= Sobrante Park, Oakland, California =

Sobrante Park is a neighborhood located in East Oakland, California, which is partially separated from the rest of the city by two railroad tracks and San Leandro Creek. It was built shortly after World War II, first as a White-Only Lockout and then gradually becoming a White flight red-zone in the mid to late 1950s, and in the early 1960s it became a working-class black neighborhood. It was projected by planners that there would be no in-road into San Leandro's Davis St. residential area which was developed during the same period.

In the 1980s the neighborhood became a center of crack cocaine dealing. A large gang from the neighborhood gave itself the nickname, "11-5" (or "11-500") which refers to the section of California State's legal code for drug crimes. A memorial to 32 men and six women members of the gang who have been killed since then (as of 2002) was painted on the basketball court in Tyrone Carney Park, a local park named after a young man from the neighborhood who died in the Vietnam War. The city installed a fence around the park in an attempt to reduce the murders and drug dealing that had been taking place in and around the park.

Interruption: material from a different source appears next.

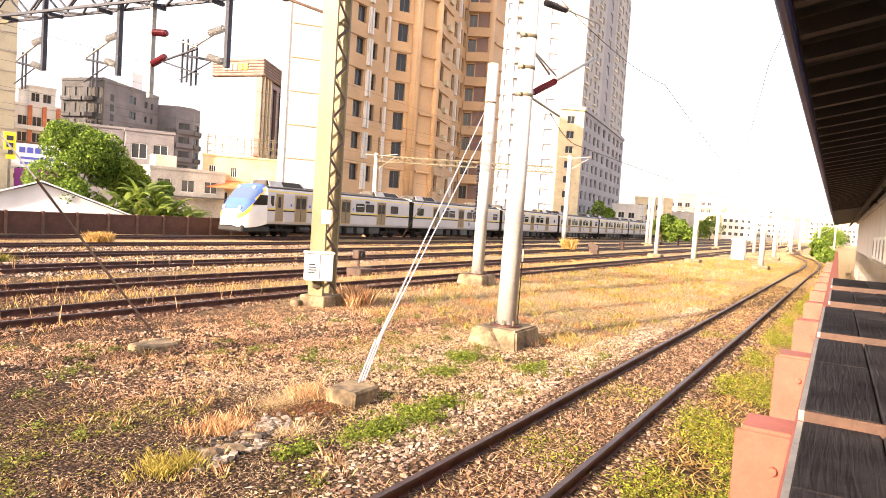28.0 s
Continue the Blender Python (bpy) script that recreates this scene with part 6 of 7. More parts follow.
# ---- fence along the main line ----
FENCE = smooth_line([(-60, 30.5), (-45, 32.2), (-31, 34.0), (-14.4, 36.6), (0, 37.9), (15.5, 38.6), (36, 39.8), (57, 40.8), (94, 42.4), (150, 44.5)], 1.0)
ft = thing("boundary_fence", Matrix(), "brown concrete panel fence with posts along the railway", "fence", kind="structure")
step = 0
acc = 0.0
pm = from_bm("fence_panel", boxes((-1.0, -0.04, 0.0, 1.0, 0.04, 1.15), (-1.0, -0.07, 1.15, 1.0, 0.07, 1.25)), FENCE_BROWN)
pp = from_bm("fence_post", boxes((-0.07, -0.12, -0.05, 0.07, 0.09, 1.3), bevel=0.015), FENCE_POST)
FL = [(p[0], p[1]) for p in FENCE]
low = from_bm("low_panel", boxes((-1.0, -0.08, 0.0, 1.0, 0.08, 0.42)), FENCE_BROWN)
rail_mesh = from_bm("top_rail", boxes((-1.0, -0.02, 0.95, 1.0, 0.02, 0.99)), DARK_STEEL)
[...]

Sobrante Park is a mostly African-American and Latino neighborhood, with African-Americans forming 53.5%, and Latinos forming about 38%.

Sobrante Park and the informally named "Ghost Town" have been two of the most crime-ridden areas on Oakland.

Recently, the Alameda County Department of Health, local organizations, and community members established a Time Bank project for the neighborhood in order to facilitate skill sharing among residents, rebuild trust, and revitalize the community of Sobrante Park.